For Inspiration

Here are four of the many individuals mentioned in Marc Freedman’s book “How to Live Forever, The Enduring Power of Connecting the Generations“. I recommend reading it.

Cherry Hendrix

After “retiring” at age 60, she launched the Foster Grandparents program – a national vehicle for bringing more people over sixty into the lives of children from low-income backgrounds. She went on to become an inaugural member of Portland’s Experience Corp – part of a national program that provides tutors and mentors over the age of 50 to 31,000+ children a year.
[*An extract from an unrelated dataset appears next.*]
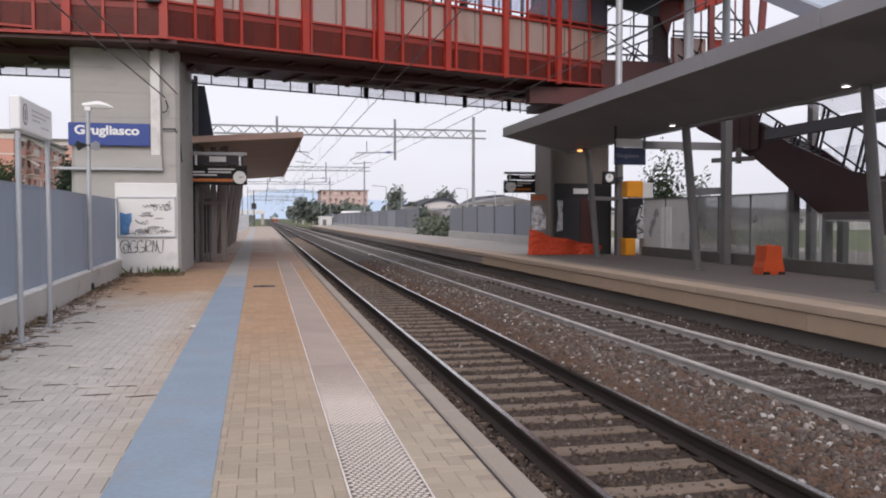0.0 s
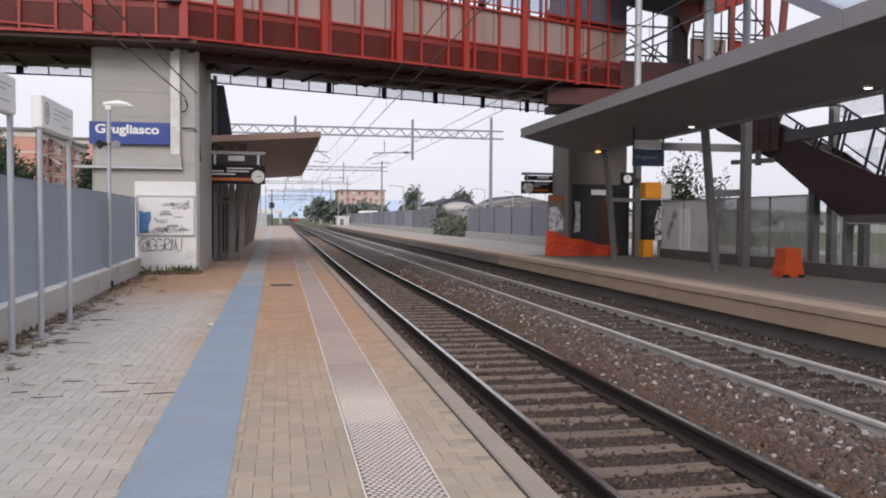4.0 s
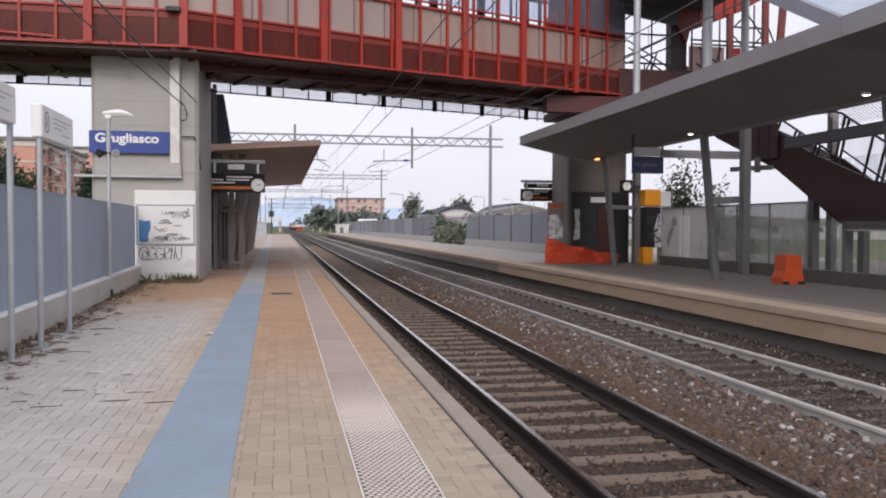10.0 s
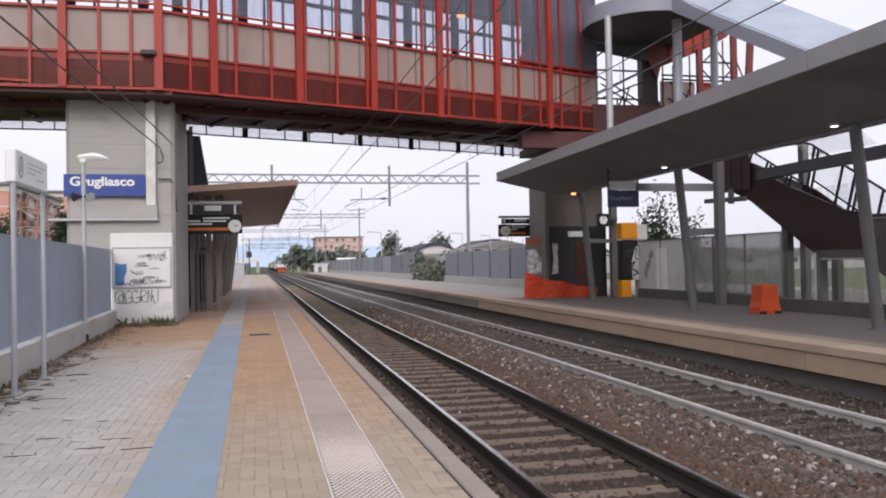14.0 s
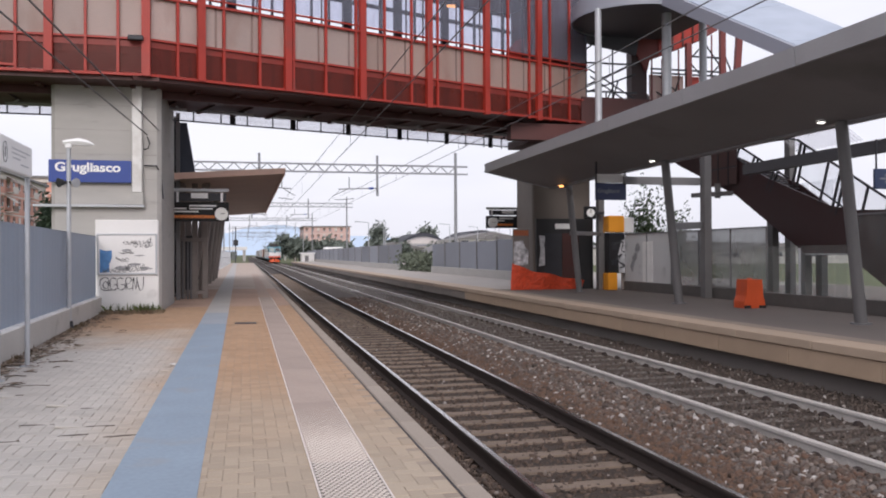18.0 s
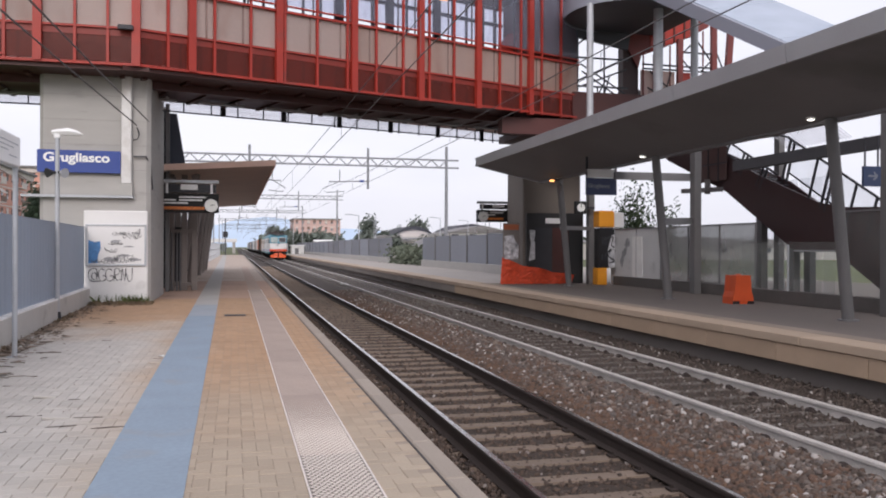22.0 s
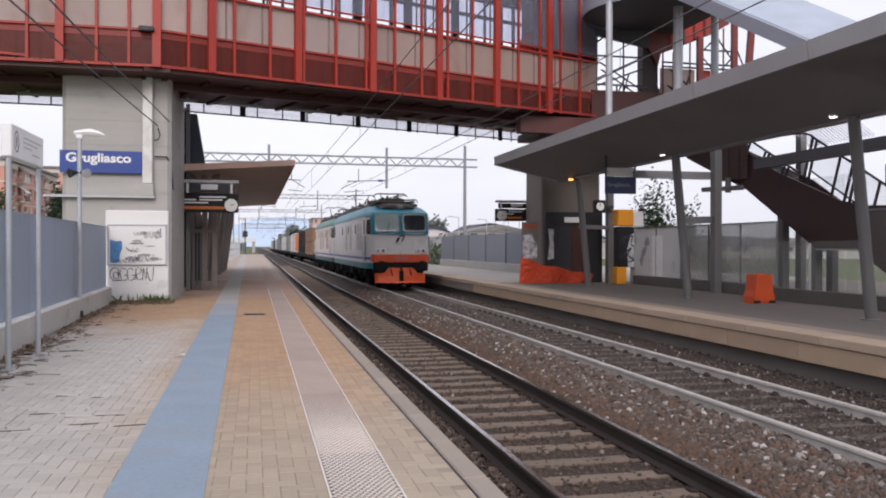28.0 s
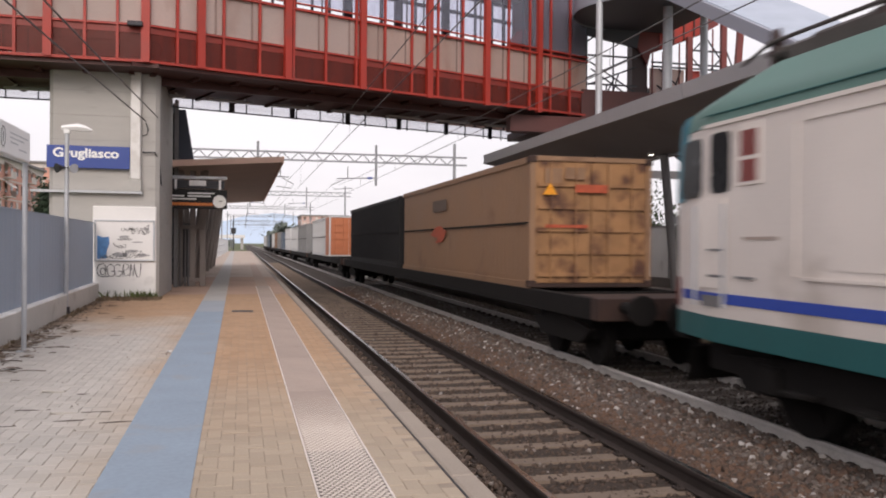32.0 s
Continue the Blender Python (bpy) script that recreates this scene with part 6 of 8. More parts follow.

She retired from that program at age 94 and lived to age 99.

Emmy Werner

Emmy Werner spent her life examining the experiences of children growing up in an array of war-torn and stressful circumstances. She had grown up in Germany, surviving years of bombing raids as a child. Based on more than 50 years of her research, she concluded that powerful bonds with caring adults – sometimes unrelated adults, often older people – made all the difference for the resiliency of children. Children wanted and needed people who showed an interest in them and who listened. It was that simple.

Her work sustained her through age 88.

Aggie and Louise

You may be thinking that the people in this list come from privileged backgrounds, or that they had something else “special” in their lives that gave them the skills to achieve meaningful goals in their later lives. If so, meet Aggie Bennett and Louise Casey.

Both had worked hard all their lives – Aggie as a waitress, and Louise in a sawmill. After they retired from their jobs, they spent 20 hours each and every week at Maine Medical Center in the pediatric ward with children battling serious illnesses. They became family to these children and their families, and the children became family to them.

In the author’s own words, “They taught me much about purpose in later life, about love across the generations”.

Maggie Kuhn

Maggie Kuhn was forced to retire by her employer, The Presbyterian Church, at age 65. When asked what she thought of age-segregated retirement communities and senior facilities, she responded “I think they’re glorified playpens”. So she founded The Gray Panthers to fight ageism and age segregation.

She died at the age of 89, with this epitaph on her grave that she had requested: Here lies Maggie Kuhn under the only stone she left unturned.